### Data shown
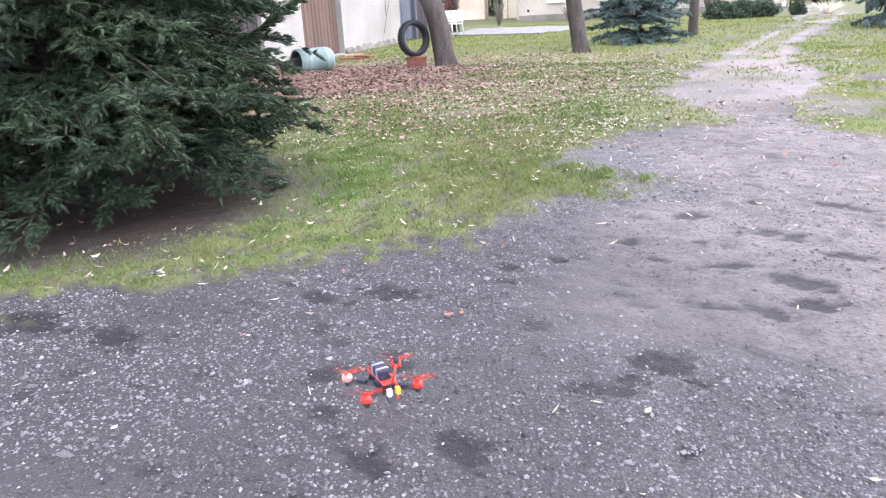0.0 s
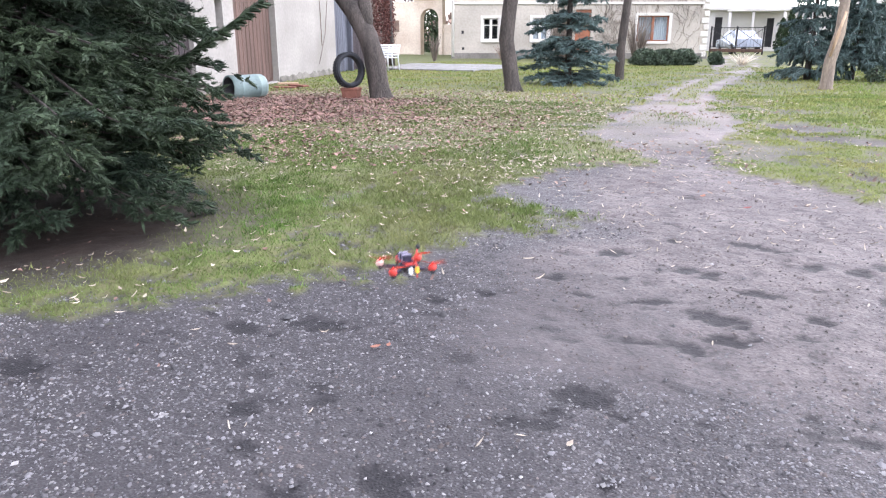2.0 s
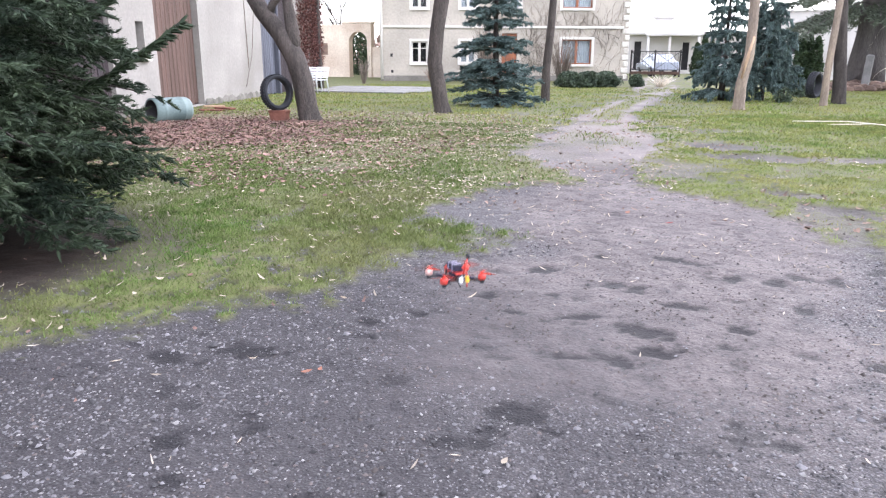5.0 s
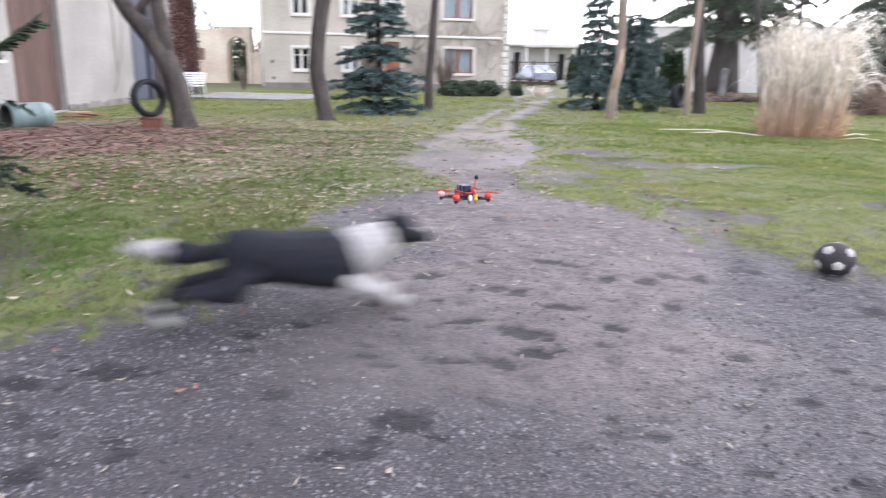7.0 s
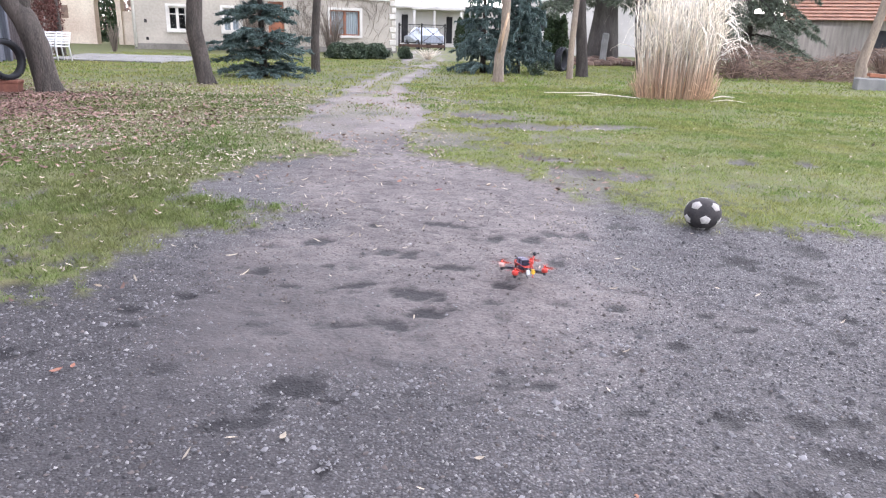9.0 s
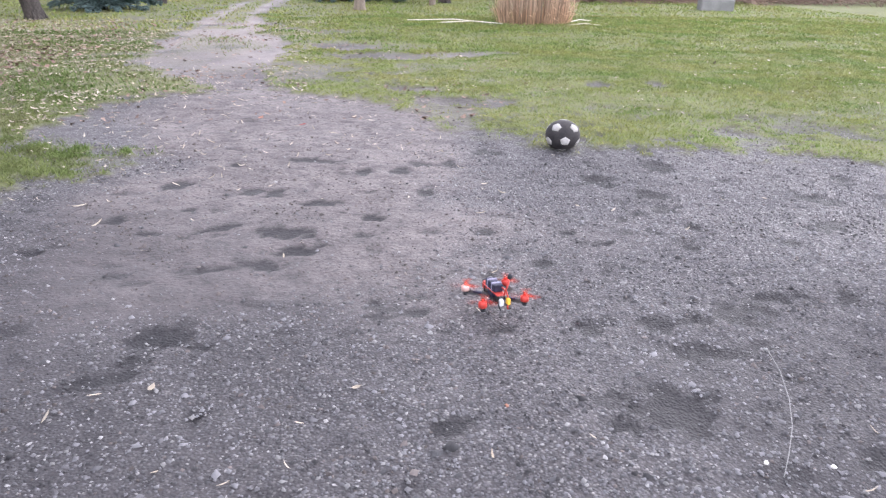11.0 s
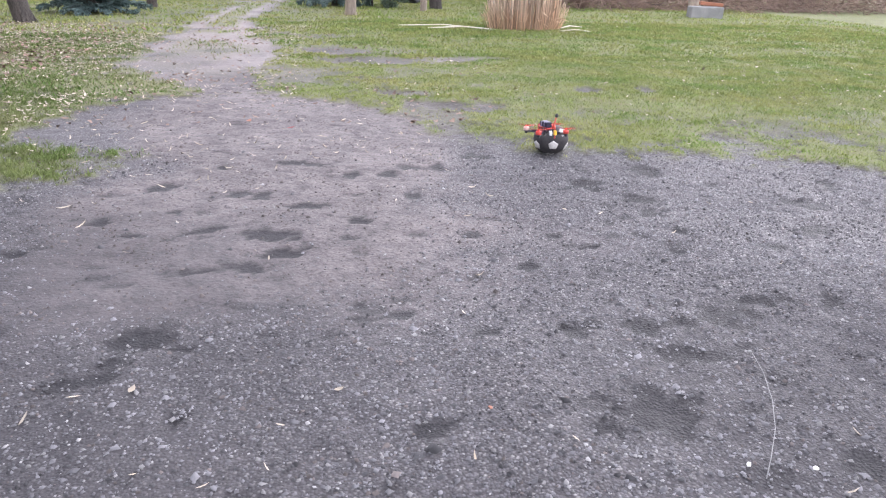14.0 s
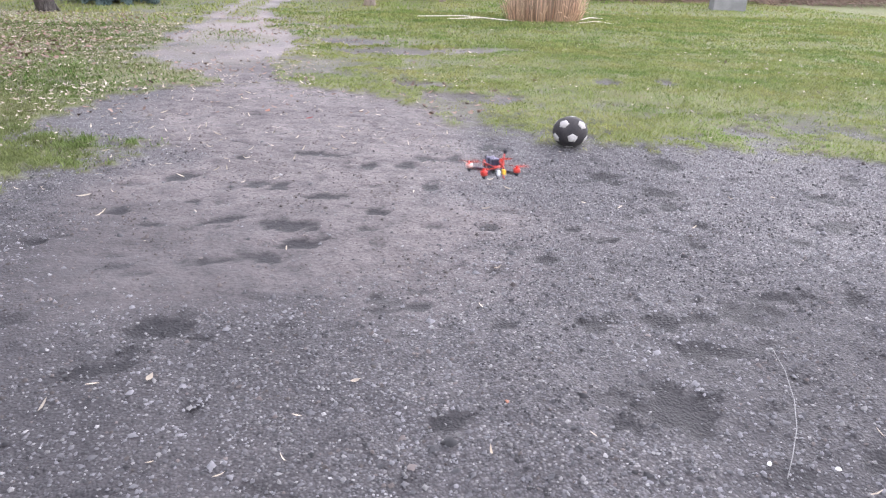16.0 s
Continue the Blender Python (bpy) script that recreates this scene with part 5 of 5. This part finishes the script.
######
> **Directions**: Reproduce the data word for word, excluding its pictures.

> **Final answer**:
0.0 s
2.0 s
5.0 s
7.0 s
9.0 s
11.0 s
14.0 s
16.0 s
Continue the Blender Python (bpy) script that recreates this scene with part 5 of 5. This part finishes the script.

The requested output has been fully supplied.